Como você bem colocou o homem se sente melhor quando se apega ou acredita em algo transcendental, isto desde antiguidade quando o mito era algo vivido como sendo a representação do divino, passado de geração em geração de forma oral. Voltando para o que é Literatura? A priori este termo Literatura, segundo Compagnon, fora criado no inicio do século XIX, os textos para se constituir literatura é necessário algumas especificações. A partir do século XIX, um texto literário era todo aquele que (segundo Durval Muniz) envolve ficção, histórias verídicas com mentiras para que se torne algo atrativo ao leitor, sendo assim vem a indagação, só existem textos literários a partir do século XIX ?, A resposta é simples não, pois as características da Literatura não fora criada no século XIX, mas apenas o termo.
A religião é algo que representa muito bem esta questão, pois dependendo da crença e da leitura subjetiva de cada um, uma ou outra religião pode ser vista como uma invenção do homem, uma ficção que tem o objetivo de elevar o homem ao "divino", fugindo da realidade fria que muitos historiadores e cientistas acreditam ou acreditavam como a representação de um fato verídico.

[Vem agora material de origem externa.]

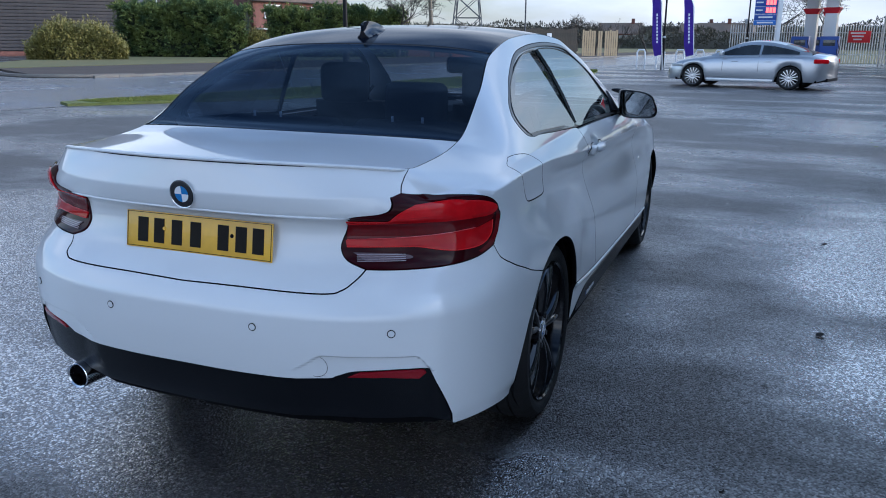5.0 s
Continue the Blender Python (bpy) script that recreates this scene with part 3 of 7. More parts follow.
    deck = patch(shrink(deck + [(-x, y) for x, y in reversed(deck[:-1])], 0.035), top_map, 0.04, depth=0, lift=-0.05)
    sheet_part("inner_structure", joined(shell, mirrored(shell), deck), M_SHUT, car)

    # side glass, its trim and the pillar strip
    dlo = dlo_low[::-1] + [(s, 1.0) for s in np.linspace(0.8, 1.72, 28)] + [(1.75, 1.02)] + dlo_top[::-1][1:-1]
    dlo = st(dlo)
    def band(outer, inner, material, name, lift, depth=0.006, label="", step=0.02):
        sheet = patch(outer, side_map, step, [inner], depth, lift)
        for s in (sheet, mirrored(sheet)):
            sheet_part(name, s, material, car, label)
    inner = shrink(dlo, 0.013)
    band(shrink(dlo, 0.001), inner, M_TRIM, "window_surround", 0.001, label="satin black window surround")
    qo = line((0.643, 1.81), (0.48, 1.80), (0.345, 1.755), (0.22, 1.695), (0.12, 1.63), (0.045, 1.545), (0.015, 1.45), (0.022, 1.325), (0.065, 1.19)) + line((0.085, 1.168), (0.30, 1.125), (0.55, 1.082), (0.722, 1.055))
    quarter_glass = st(qo + [(0.695, 1.4), (0.665, 1.65)])
    rub = shrink(dlo, 0.012)
    # the panes follow one even barrel curve, as rolled glass does
    edge = np.array(quarter_glass + list(map(tuple, dlo)))
    edge = side_map(edge[:, 0], edge[:, 1])
    barrel = lambda p: -0.20 * (p[..., 2] - 1.15) ** 2 - 0.02 * (p[..., 1] - 0.9) ** 2
    terms = lambda p: np.stack([np.ones_like(p[..., 1]), p[..., 1], p[..., 2]], -1)
    even = np.linalg.lstsq(terms(edge), edge[:, 0] - barrel(edge), rcond=None)[0]

    def glass_map(a, b):
        p = side_map(a, b)
        p[..., 0] = terms(p) @ even + barrel(p)
        return p
    do = line((0.752, 1.050), (1.1, 1.045), (1.4, 1.045), (1.70, 1.05)) + line((1.67, 1.20), (1.60, 1.46), (1.48, 1.695), (1.32, 1.805), (1.12, 1.84), (0.92, 1.84), (0.74, 1.83), (0.69, 1.82))
    door_glass = st(do + [(0.705, 1.66), (0.728, 1.4)])
    sheet = patch(rub, side_map, 0.02, [shrink(quarter_glass, -0.006), shrink(door_glass, -0.006)], 0.004, -0.004)
    for s in (sheet, mirrored(sheet)):
        sheet_part("window_seal", s, M_GLOSS, car, "black rubber window seal")
    for name, o, g in (("quarter_window", quarter_glass, G_DARK), ("door_window", door_glass, G_CLEAR)):
        sheet = patch(shrink(o, -0.011), glass_map, 0.04, depth=0.003, lift=-0.006)
        for s in (sheet, mirrored(sheet)):
            sheet_part(name, s, g, car)
    # bright beads along the glass edges and the belt
    for side in (1, -1):
        bm = bmesh.new()
        for pts in (np.array(st([(0.652, 1.83), (0.682, 1.62), (0.708, 1.34), (0.735, 1.05)])), np.array(st([(0.675, 1.835), (0.707, 1.62), (0.732, 1.34), (0.755, 1.05)]))):
            p = side_map(pts[:, 0], pts[:, 1]) * (side, 1, 1)
            tube(bm, p + np.array((0.002 * side, 0, 0)), 0.0045, 6)
        part("pillar_strip", bm, M_GLOSS, car)
        bm = bmesh.new()
        bead = np.array(shrink(quarter_glass, -0.010))
        tube(bm, side_map(bead[:, 0], bead[:, 1]) * (side, 1, 1), 0.0028, 5, True)
        part("glass_bead", bm, M_TRIM, car)

    # tail lamps: dark lens body, two lit-red bands, dark divider, clear reversing strip
    lamp = st(lamp_line + lamp_base[1:] + lamp_inner[1:-1])
    upper = st(line((-1.095, 0.917), (-1.02, 0.915), (-0.985, 0.920), (-0.945, 0.950), (-0.90, 0.969)) + line((-0.80, 0.971), (-0.70, 0.957), (-0.622, 0.930), (-0.612, 0.905), (-0.70, 0.893), (-0.84, 0.900), (-1.0, 0.902), (-1.10, 0.900)))
    band_low = st(line((-1.10, 0.897), (-1.0, 0.899), (-0.84, 0.897), (-0.70, 0.890), (-0.63, 0.893)) + line((-0.66, 0.868), (-0.72, 0.856), (-0.84, 0.851), (-1.0, 0.845), (-1.105, 0.842)))
    rim_low = line((-0.655, 0.868), (-0.668, 0.825), (-0.70, 0.797), (-0.745, 0.784), (-0.82, 0.783), (-0.88, 0.795), (-0.93, 0.808), (-1.0, 0.811), (-1.105, 0.811))
    lower = st(line((-1.108, 0.836), (-1.0, 0.840), (-0.84, 0.847), (-0.72, 0.853)) + rim_low)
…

Tereza, de Bandeira representa exatamente isto, o ver além, não só aquilo que esta patente aos nossos olhos, mas o que esta por trás do aparente fato, a literatura existe hoje justamente para valorizar (ou tentar) as subjetividades como fatos pertencentes aos acontecimentos históricos.
Nossa fé (que é o firme fundamento), não precisa da literatura para constituir como fato, pois nossa crença esta muito além de quaisquer características ou termos criados por homens.
Valeu meu irmão, e Parabéns pela herdeira, que Deus continue de enchendo de bênçãos com sabedoria.